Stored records
*****

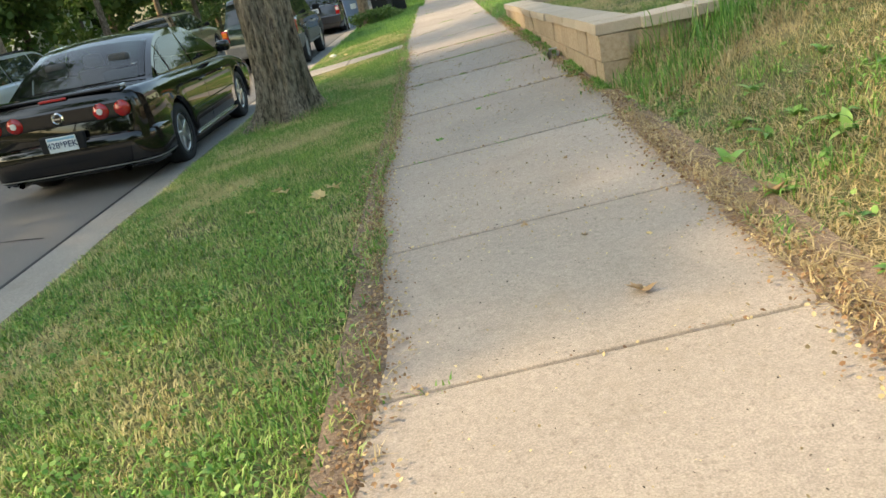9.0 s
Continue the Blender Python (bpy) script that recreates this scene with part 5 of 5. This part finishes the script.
part("bag_outside", bag_shell(0.035, 0.04, 1.0), plain("red_bag_print", (0.30, 0.025, 0.045), 0.3, 0.2, 0.6, 45), bag)
part("bag_lining", bag_shell(0.033, 0.04, 0.93), FOIL, bag, "silver foil lining")
part("bag_rim", one_box(0.105, 0.118, -0.05, 0.05, 0.115, 0.13, 0.004), FOIL, bag)
for x, y in ((-1.85, 23.9), (-1.75, 5.5)):
    cup = new("paper_scrap", None)
    cup.matrix_world = pose(x, y, ground_z(x, y) + 0.04, 5, 8, 30)
    tagged(cup, "crumpled white paper scrap on the grass", "litter", "litter")
    bm = bmesh.new()
    bmesh.ops.create_icosphere(bm, subdivisions=2, radius=0.07 if y > 10 else 0.03)
    for v in bm.verts:
        v.co *= 1 + 0.45 * noise.noise(v.co * 30 + Vector((7, 3, 1)))
        v.co.z *= 0.5
    part("paper", bm, PAPER, cup)

# twigs on the slabs
for x, y, l, a in ((0.16, 1.42, 0.34, -20), (1.35, 1.35, 0.2, 70), (1.5, 7.1, 0.16, -5), (1.44, 6.0, 0.3, -50), (0.5, 18.8, 0.14, 20), (0.9, 19.0, 0.12, 60), (0.55, 17.2, 0.12, 30)):
    tw = new("twig", None)
    tw.matrix_world = pose(x, y, walk_z(x) + 0.006, 0, 0, a)
    tagged(tw, "thin dry twig lying on the concrete", "twig", "twigs")
    part("stick", tube(bmesh.new(), (-l / 2, 0, 0), (l / 2, 0.01, 0.002), 0.003, 0.002, 6), STRAW, tw)

# tar-sealed cracks in the asphalt
cracks = bmesh.new()
rc = random.Random(5)
for y, x0, x1 in ((12.2, -4.9, -3.0), (11.4, -6.8, -4.4), (14.6, -7.4, -3.2), (9.6, -6.0, -4.6), (17.5, -8.2, -4.8), (22.5, -8, -3.2), (31, -8, -5)):
    n, px, py = 16, x0, y
    for i in range(n):
        qx, qy = x0 + (x1 - x0) * (i + 1) / n, py + rc.uniform(-0.09, 0.09)
        z0, z1 = lerp(CROWN, px) + 0.006 + road_dz(y), lerp(CROWN, qx) + 0.006 + road_dz(y)
        w = rc.uniform(0.012, 0.03)
        cracks.faces.new([cracks.verts.new(p) for p in ((px, py - w, z0), (qx, qy - w, z1), (qx, qy + w, z1), (px, py + w, z0))])
        px, py = qx, qy
tagged(mesh_ob("road_cracks", cracks, TAR), "dark tar lines over cracks in the asphalt", "crack", kind="structure")
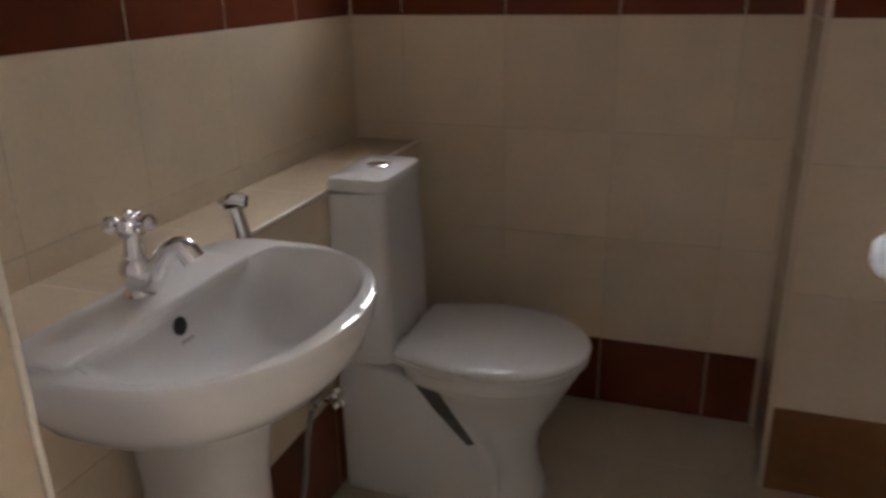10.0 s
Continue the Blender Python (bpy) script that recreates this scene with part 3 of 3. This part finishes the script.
add(toilet, "flush_button", lathe([(0.029, 0), (0.029, 0.004), (0.025, 0.006), (0.0232, 0.004), (0.0215, 0.0062), (0.004, 0.0068)], Matrix.Translation((0.266, -0.440, 0.8792)), 30), CHROME, "round chrome dual flush button", True)
add(toilet, "bowl", loft([egg(0.53, TY, 0.168, 0.25, 0.120, 2.4, 4, FLOOR + 0.0005), egg(0.53, TY, 0.164, 0.25, 0.116, 2.4, 4, FLOOR + 0.03), egg(0.532, TY, 0.148, 0.20, 0.100, 2.4, 4, 0.15), egg(0.535, TY, 0.140, 0.19, 0.098, 2.3, 3.5, 0.22),
                          egg(0.54, TY, 0.146, 0.16, 0.110, 2.1, 2, 0.268), egg(0.55, TY, 0.172, 0.16, 0.134, 2.1, 1.8, 0.330), egg(0.555, TY, 0.197, 0.165, 0.162, 2.1, 1.8, 0.392), egg(0.557, TY, 0.207, 0.21, 0.176, 2.1, 3, 0.418),
                          egg(0.557, TY, 0.2075, 0.21, 0.1765, 2.1, 3, 0.422), egg(0.557, TY, 0.213, 0.21, 0.181, 2.1, 3, 0.426), egg(0.557, TY, 0.213, 0.21, 0.181, 2.1, 3, 0.452)]), PORCELAIN, smooth=True)
skirt = [(0.206, FLOOR + 0.001), (0.206, 0.436), (0.320, 0.424), (0.452, 0.402), (0.510, 0.345), (0.572, 0.262), (0.604, 0.205), (0.610, FLOOR + 0.001)]
SKIRT = 0.132
skirt_bm = loft([[(x, TY - SKIRT, z) for x, z in skirt], [(x, TY + SKIRT, z) for x, z in skirt]])
bmesh.ops.bevel(skirt_bm, geom=list(skirt_bm.edges), offset=0.014, segments=3, affect="EDGES", profile=0.5)
plinth = loft([slab(0.207, 0.640, TY - 0.133, TY + 0.133, FLOOR + 0.0006, 0.05), slab(0.207, 0.638, TY - 0.132, TY + 0.132, FLOOR + 0.018, 0.05), slab(0.207, 0.630, TY - 0.127, TY + 0.127, FLOOR + 0.040, 0.05), slab(0.207, 0.610, TY - 0.112, TY + 0.112, FLOOR + 0.060, 0.05)])
add(toilet, "base_flange", plinth, PORCELAIN, smooth=True)
add(toilet, "trap_skirt", skirt_bm, PORCELAIN, smooth=True)
# no recess is cut: a dark inlay carries its shade
slot = ((0.398, 0.413), (0.452, 0.404), (0.494, 0.348), (0.552, 0.268), (0.534, 0.261), (0.452, 0.345))
add(toilet, "trap_slot", loft([[(x, TY - SKIRT - 0.0008, z) for x, z in slot], [(x, TY - SKIRT + 0.012, z) for x, z in slot]]), CHINA_SHADE, "dark slanted piece painted as the shaded recess beside the trap")
SX = 0.585


def seat_outline(grow, z):
    """A seat seen from above: a straight narrow back that widens in a slow curve to a round front."""
    front, back, half, rear = 0.205 + grow, 0.228 + grow * 0.5, 0.190 + grow, 0.142 + grow
    pts = [(SX + front * math.cos(a), TY + half * math.sin(a), z) for a in (radians(-90 + 6 * i) for i in range(31))]
    side = [(SX - back * f, half - (half - rear) * f ** 2.2) for f in (0.1, 0.2, 0.3, 0.4, 0.5, 0.6, 0.7, 0.8, 0.88, 0.94, 0.975)]
    pts += [(x, TY + h, z) for x, h in side]
    pts += [(SX - back, TY + rear - 0.012, z), (SX - back, TY - rear + 0.012, z)]
    return pts + [(x, TY - h, z) for x, h in reversed(side)]


add(toilet, "seat", loft([seat_outline(-0.006, 0.4535), seat_outline(0.0, 0.457), seat_outline(0.0, 0.467), seat_outline(-0.004, 0.471)]), SEAT_PLASTIC, smooth=True)
lid_rings = [seat_outline(-0.006, 0.4722), seat_outline(0.002, 0.4752), seat_outline(0.0035, 0.480), seat_outline(0.001, 0.4855), seat_outline(-0.004, 0.4890), seat_outline(-0.012, 0.4915)]
lid_rings += [[(SX - 0.01 + (x - SX + 0.01) * f, TY + (y - TY) * f, 0.4915 + 0.019 * (1 - f * f)) for x, y, z in seat_outline(-0.012, 0)] for f in (0.95, 0.85, 0.7, 0.5, 0.28, 0.1)]
add(toilet, "seat_lid", loft(lid_rings), SEAT_PLASTIC, smooth=True)
for y in (TY - 0.075, TY + 0.075):
    add(toilet, "seat_hinge", boxed((0.347, y - 0.022, 0.454), (0.372, y + 0.022, 0.486), 0.006, 3), SEAT_PLASTIC)

# ---- fittings on the walls ----
vent_cover = thing("vent_cover", "round white plastic wall vent with two dark slots", "vent", (1.119, -0.001, 2.071))
vt = Matrix.Translation((1.119, -0.0008, 2.071)) @ Matrix.Rotation(radians(90), 4, "X")
add(vent_cover, "disc", lathe([(0.050, 0), (0.052, 0.006), (0.048, 0.013), (0.040, 0.016), (0.036, 0.013), (0.004, 0.012)], vt, 36), WHITE_PLASTIC, smooth=True)
# solid dark bars on the disc give the slots their shade
for dx in (-0.013, 0.017):
    add(vent_cover, "slot", tube([(1.119 + dx - 0.008, -0.0135, 2.060), (1.119 + dx + 0.006, -0.0135, 2.084)], 0.0055, 10, False), DARK, "dark slanted bar painted as a shaded vent slot")

shower_outlet = thing("shower_outlet", "chrome capped shower outlet on the tiled wall", "pipe outlet", (0.0, -0.078, 1.834))
sm = Matrix.Translation((0.0006, -0.078, 1.834)) @ Matrix.Rotation(radians(90), 4, "Y")
add(shower_outlet, "flange", lathe([(0.034, 0), (0.034, 0.003), (0.024, 0.009), (0.014, 0.012)], sm, 30), CHROME, smooth=True)
add(shower_outlet, "spindle", lathe([(0.011, 0.010), (0.011, 0.040), (0.019, 0.043), (0.021, 0.052), (0.020, 0.064), (0.012, 0.068)], sm, 26), CHROME, smooth=True)

wall_light = thing("wall_light", "small round white lamp holder on the tiled wall", "lamp", (0.0, -1.29, 1.93))
wl = Matrix.Translation((0.0006, -1.29, 1.93)) @ Matrix.Rotation(radians(90), 4, "Y")
add(wall_light, "base", lathe([(0.042, 0), (0.042, 0.010), (0.032, 0.016)], wl, 28), WHITE_PLASTIC, smooth=True)
add(wall_light, "holder", lathe([(0.022, 0.015), (0.022, 0.045), (0.018, 0.050)], wl, 24), WHITE_PLASTIC, smooth=True)

# ---- tiles, last ----
TILE_MESH = {}
GAP = 0.0013


def tile_mesh(w, h, t, mat):
    """A glazed tile with eased edges; its back lies at x-y plane, its face at z = t."""
    key = (round(w, 4), round(h, 4), t, mat.name)
    if key not in TILE_MESH:
        e = 0.0016
        rings = [[(-w / 2 + o, -h / 2 + o, z), (w / 2 - o, -h / 2 + o, z), (w / 2 - o, h / 2 - o, z), (-w / 2 + o, h / 2 - o, z)] for o, z in ((0, 0), (0, t - e), (e * 0.4, t - e * 0.35), (e, t))]
        TILE_MESH[key] = mesh_of("tile", loft(rings), mat)
    return TILE_MESH[key]


def lay(parent, name, origin, u, v, us, vs, mat_of, t=0.008, skip=None):
    """Tiles on a grid of cuts us (along u) and vs (along v), on the plane through origin. Pieces round an opening skip are cut in one mesh."""
    u, v = Vector(u), Vector(v)
    n = u.cross(v)
    turn = Matrix((u, v, n)).transposed().to_4x4()
    lo, hi = (us[0] + 0.002, vs[0] + 0.002), (us[-1] - 0.002, vs[-1] - 0.002)
    holes = [(*skip[:3], hi[1] + 1)] if skip else []
    bed = new("grout_bed", mesh_of("grout_bed", wall_with_hole((lo[0], 0.0002, lo[1]), (hi[0], t - 0.0007, hi[1]), [(h[0], h[1], h[2], hi[1]) for h in holes], 1), GROUT))
    bed.parent = parent
    bed.matrix_basis = Matrix.Translation(origin) @ turn @ Matrix(((1, 0, 0, 0), (0, 0, 1, 0), (0, 1, 0, 0), (0, 0, 0, 1)))
    for a0, a1 in zip(us, us[1:]):
        for b0, b1 in zip(vs, vs[1:]):
            if a1 - a0 < 0.012 or b1 - b0 < 0.012:
                continue
            mat = mat_of((b0 + b1) / 2)
            a, b, c, d = a0 + GAP, a1 - GAP, b0 + GAP, b1 - GAP
            if skip and a < skip[1] and b > skip[0] and c < skip[3] and d > skip[2]:
                s0, s1, s2, s3 = skip
                pieces = [(a, min(b, s0), c, d), (max(a, s1), b, c, d), (max(a, s0), min(b, s1), c, min(d, s2)), (max(a, s0), min(b, s1), max(c, s3), d)]
                bm = bmesh.new()
                for p0, p1, q0, q1 in pieces:
                    if p1 - p0 > 0.003 and q1 - q0 > 0.003:
                        box(bm, (p0, q0, 0), (p1, q1, t))
                if not bm.verts:
                    bm.free()
                    continue
                ob = new(name, mesh_of("cut_tile", bm, mat))
                ob.parent = parent
                ob.matrix_basis = Matrix.Translation(origin) @ turn
                continue
            ob = new(name, tile_mesh(b - a, d - c, t, mat))
            ob.parent = parent
            tip = 0.0003 / max(b - a, d - c, 0.2)
            jig = Matrix.Rotation(random.uniform(-tip, tip), 4, "X") @ Matrix.Rotation(random.uniform(-tip, tip), 4, "Y")
            ob.matrix_basis = Matrix.Translation(Vector(origin) + u * (a + b) / 2 + v * (c + d) / 2 - n * random.uniform(0, 0.00012)) @ turn @ jig


def band(z):
    return BROWN if z < 0.29 or 1.2 < z < 1.5 or z > 1.8 else CREAM


ROWS = [FLOOR, 0.289, 0.6, 0.9, 1.2, 1.5, 1.8, TILE_TOP]
lay(wall_back, "tile", (0, 0.008, 0), (1, 0, 0), (0, 0, 1), [0.001, 0.158, 0.458, 0.758, 1.058, 1.197], ROWS, band, skip=(WIN[0] - 0.010, WIN[1] + 0.010, WIN[2] - 0.010, 2.2))
lay(wall_bath_left, "tile", (-0.008, 0, 0), (0, -1, 0), (0, 0, -1), [0.001, 0.307, 0.612, 0.914, 1.215, 1.515, 1.70], [-z for z in reversed(ROWS)], lambda z: band(-z), skip=None)
lay(pilaster, "tile", (0, PIL_Y + 0.008, 0), (1, 0, 0), (0, 0, 1), [PIL_X + 0.004, 1.494, 1.794, RIGHT - 0.002], [FLOOR, 0.312, 0.61, 0.91, 1.208, 1.503, 1.802, 2.105], lambda z: TAN if z < 0.3 else band(z - 0.006))
lay(pilaster, "tile", (PIL_X + 0.008, 0, 0), (0, -1, 0), (0, 0, 1), [0.001, -PIL_Y - 0.004], [FLOOR, 0.30, 0.605, 0.905, 1.204, 1.502, 1.802, 2.10], lambda z: band(z - 0.004))
lay(wall_bath_front, "tile", (0.530, 0, 0), (0, 1, 0), (0, 0, 1), [-1.784, -1.701], ROWS[:], band, t=0.0085)

ledge = structure("ledge", boxed((-0.007, FRONT_IN + 0.001, FLOOR - 0.002), (LEDGE_X - 0.008, 0.0, LEDGE_Z - 0.006)), GROUT, "cream tiled half-height ledge along the wall", "ledge")
lay(ledge, "top_tile", (0, 0, LEDGE_Z - 0.006), (1, 0, 0), (0, 1, 0), [0.001, LEDGE_X - 0.006], [-1.70, -1.515, -1.215, -0.914, -0.613, -0.307, -0.002], lambda z: CREAM, t=0.006)
lay(ledge, "front_tile", (LEDGE_X - 0.008, 0, 0), (0, 1, 0), (0, 0, 1), [-1.70, -1.515, -1.215, -0.914, -0.613, -0.307, -0.002], [FLOOR, 0.338, 0.638, LEDGE_Z - 0.008], lambda z: BROWN if z < 0.338 else CREAM)
lay(bath_floor, "floor_tile", (0, 0, FLOOR - 0.003), (1, 0, 0), (0, 1, 0), [LEDGE_X + 0.001, 0.237, 0.537, 0.836, 1.136, 1.436, 1.736, RIGHT - 0.002], [-1.699, -1.465, -1.165, -0.865, -0.565, -0.265, -0.001], lambda z: FLOOR_TILE, t=0.003)
lay(floor, "floor_tile", (0, 0, BED_FLOOR - 0.004), (1, 0, 0), (0, 1, 0), [-3.69, -3.2, -2.6, -2.0, -1.4, -0.8, -0.26], [-3.94, -3.4, -2.8, -2.2, -1.6, -1.0, -0.4, 0.006], lambda z: VITRIFIED, t=0.004)
lay(floor, "floor_tile", (0, 0, BED_FLOOR - 0.004), (1, 0, 0), (0, 1, 0), [-0.26, 0.4, 1.0, 1.6, 2.2, 2.74], [-3.94, -3.4, -2.8, -2.2, -1.87], lambda z: VITRIFIED, t=0.004)

# plastic trims on the tile corners
for name, lo, hi, mat in (("corner_trim", (0.0005, -0.0075, LEDGE_Z + 0.001), (0.0075, -0.0005, TILE_TOP), TRIM_BEIGE), ("corner_trim", (1.1890, -0.018, FLOOR + 0.001), (PIL_X - 0.0005, -0.0005, TILE_TOP), TRIM_BEIGE),
                          ("corner_trim", (PIL_X - 0.004, PIL_Y - 0.004, FLOOR + 0.001), (PIL_X + 0.0100, PIL_Y + 0.0075, 2.106), TRIM_BEIGE), ("corner_trim", (0.5302, -1.7015, FLOOR + 0.001), (0.5405, -1.6950, TILE_TOP), TRIM_WHITE),
                          ("ledge_trim", (LEDGE_X - 0.007, FRONT_IN + 0.002, LEDGE_Z - 0.0065), (LEDGE_X + 0.002, -0.002, LEDGE_Z + 0.0015), TRIM_WHITE)):
    structure(name, boxed(lo, hi, 0.003, 3), mat, "cream plastic edge strip on the tiles", "trim")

*****

Set problem
Gather each line in these records that contains the string "Python".

Problem solution
Continue the Blender Python (bpy) script that recreates this scene with part 5 of 5. This part finishes the script.
Continue the Blender Python (bpy) script that recreates this scene with part 3 of 3. This part finishes the script.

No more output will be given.